What that does leave is Squad Battle‘s modeling of the leaders as separate “pieces”. As the player, you are essentially taking on the role force commander and therefore have a representation on the map, the most senior officer in the scenario. Although the player’s ability to control isn’t limited by what the leader counter is doing, the campaign game ties the two together more tightly by making the player mortal; if your leader is killed, you also “die.”


My career was a short one.

Here is my problem: I started my campaign game and won the first scenario, an attack on a generic village. However, in my second scenario my “character” was killed. Having been killed, the only way to attempt to advance further is to restart the campaign over. Now,there may be a way around it by managing your save files, to try something right before you die, but by default the loss wipes out any progress made so far. It appears to be set up to “punish” the player for having gotten himself killed. Certainly there is a realism factor in that when “you” die, you lose everything. That’s fair enough, but it doesn’t necessarily make the game more fun.

In this case, you can even say the loss was my fault and I deserved to be punished. The second scenario is, as you might have surmised from the title in the above screenshot, an ambush. My captain was marching with his middle platoon on the trail and, when the company was hit, decided to charge up the trail by himself to hunker down with the forward-most platoon. While he was racing down the trail alone, he was shot and taken out of play by some hidden VC. I probably shouldn’t have made that run. However, leaders must lead, so you’re bound to come under fire no mater what you do. Even if you cower behind the trees, there are always stray mortar rounds that might subject you to a roll of the dice and a potential early death. Point being, any campaign can be brought to an abrupt end by a bad roll of the dice.

Now, there is a mitigating factor. When you begin your campaign, you get to chose which battle to start with. What that means is, having lost once, you don’t have to actually go back and replay the battles you’ve already won to get to the one you lost. You could start your new campaign at the battle which defeated you. You could also choose to play only the battles you haven’t tried yet. In this way, you can attempt to beat the more challenging structure of the campaign without feeling like any loss forces you to suffer all the way through the campaign you’ve tried so far. Still, there are, in this campaign, five battles in a set order. So if you lose one of the middle battles you can play a foreshortened campaign consisting of the “second half” of those battles. Or even a campaign of one battle, the final one, if that’s all you’ve got left. This might work much better if there were more potential battles (say 15 possible, but you don’t know which five you’ll get). Even better if there was a well-made random battle generator so that each campaign was a unique experience. However, Squad Battles requires that each scenario be hand-crafted so we have what we have.

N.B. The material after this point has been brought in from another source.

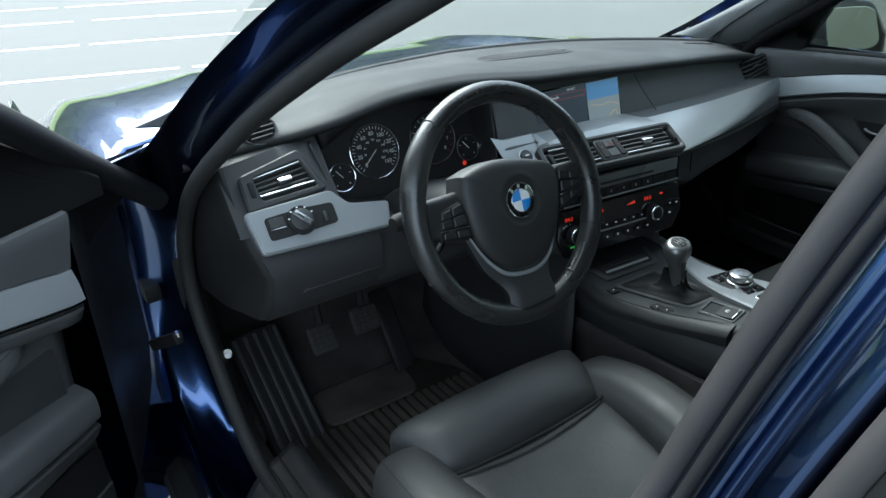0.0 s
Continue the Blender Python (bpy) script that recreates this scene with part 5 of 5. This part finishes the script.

More recent experience and more information has not soothed the bad opinion I had of the Tour of Duty campaign option. It doesn’t really satisfy that contextual problem in that the campaign is mostly hypothetical and, except for the survival of your officer, there is no feedback to a larger campaign or the war in general. Rather than a campaign game as I was usually understand it, I look at this as more of a higher difficultly level. If you’ve grown bored beating the individual scenarios, this requires that you beat five in a row and accumulate “Leader Action Points” while also keeping yourself alive. Incidentally, this is one of the other universal complaints of players relative to single-player games – playing the AI is too easy and they want more of a challenge. I suppose that, in that regard at least, the campaign game does its job.